Another recorded example of this would be albums by the Cocteau Twins.

I don’t speak it or read it, but when I saw the lyrics, my first guess was Provençal (a/k/a langue d’oc or Occitan), which is spoken in southern France. This was the language of the Medieval troubadours, with which the Circque du Soliel may well feel a kinship.

I put the text throught the Xerox language identifier. It’s guess was Catalan, a language spoken in eastern Spain, in a region adjacent to the area where Provençal is spoken. The Xerox program recognizes 47 languages, but Provencal is not among them. The two languages are so similar that it was not until the early 1900s that Catalan was recognized as a separate language by linguists.

Are there any Provençal speakers out there to confim my guess?

Curiouser and curiouser. Thanks to all for the help.
Anxiously awaiting an answer to bibliphage’s theory!

Doubt this is Occitan, I must concur it looks made up on a latin bas. Why not try going to the sci.lang usenet newsgroup and asking there, real live linguists still hang out there.

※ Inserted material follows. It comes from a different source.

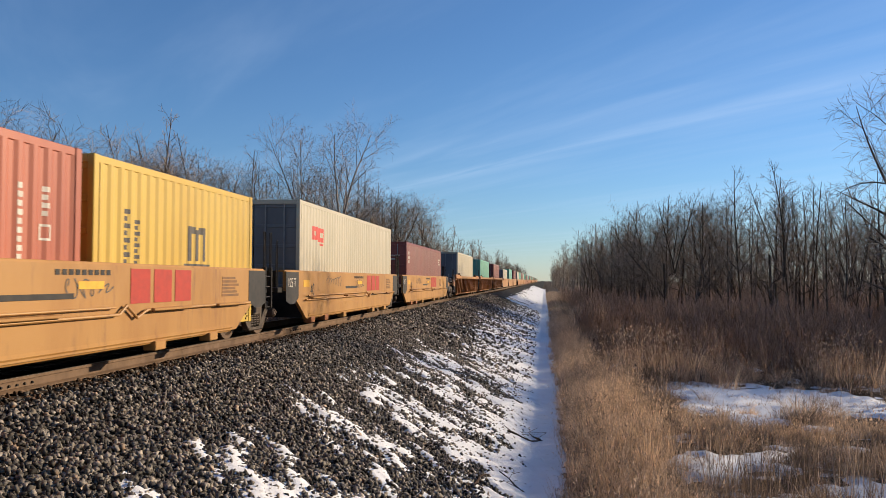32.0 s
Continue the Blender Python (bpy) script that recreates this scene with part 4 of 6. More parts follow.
def end_gear(car, y, way, coupled, mat, tall=2.05, brake=False, posts=True, dark="black_steel"):
    """What stands on the end of a car: platform, uprights, ladder, brake gear, coupler. way is -1 at the near end, +1 at the far end."""
    lo, hi = (lambda a, b: min(way * a, way * b)), (lambda a, b: max(way * a, way * b))
    if coupled:
        part("end_platform", shared(("plat", mat, way), lambda: Shape().box(-1.42, 1.42, lo(0.0, 1.25), hi(0.0, 1.25), 0.93, 1.05, 0.02).mesh("end_platform", M[mat])), None, car, at=(0, y, 0))
        part("draft_sill", shared(("dsill", way), lambda: Shape().box(-0.40, 0.40, lo(-1.2, 1.35), hi(-1.2, 1.35), 0.60, 0.925, 0.02).mesh("draft_sill", M["black_steel"])), None, car, at=(0, y, 0))
        part("coupler", shared(("coup", way), lambda: Shape().box(-0.11, 0.11, lo(1.35, 1.92), hi(1.35, 1.92), 0.70, 0.92, 0.02).box(-0.20, 0.20, lo(1.70, 1.97), hi(1.70, 1.97), 0.66, 0.98, 0.04).mesh("coupler", M["dirty_steel"])), None, car, "rusty knuckle coupler", at=(0, y, 0))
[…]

pretty weird stuff there. i also think it’s a made-up language. it almost looks to me like a cross with between a finno-ugric language (finnish, estonian or hungarian) and spanish. it’s just that the words are too short over all to be the former, and there’s too many non-latinate words to be the latter.

it’s pretty interesting to analyze. for example, you have the morpheme “kura” and the endings -ina and -ia. So you get


it almost looks like this could be a synthetic language (one in which nouns are declined – in other words, instead of having prepositions and such, nouns get endings that indicate information like under,over, with, etc…) but this is the only word that changes like this, and the shortness of the words would indicate an analytic language (like spanish.)

but that’s assuming this word is a noun. it could be a verb, and those could be personal endings. so you can just throw the above out the window.

anyhow, more random thoughts to confuse everyone.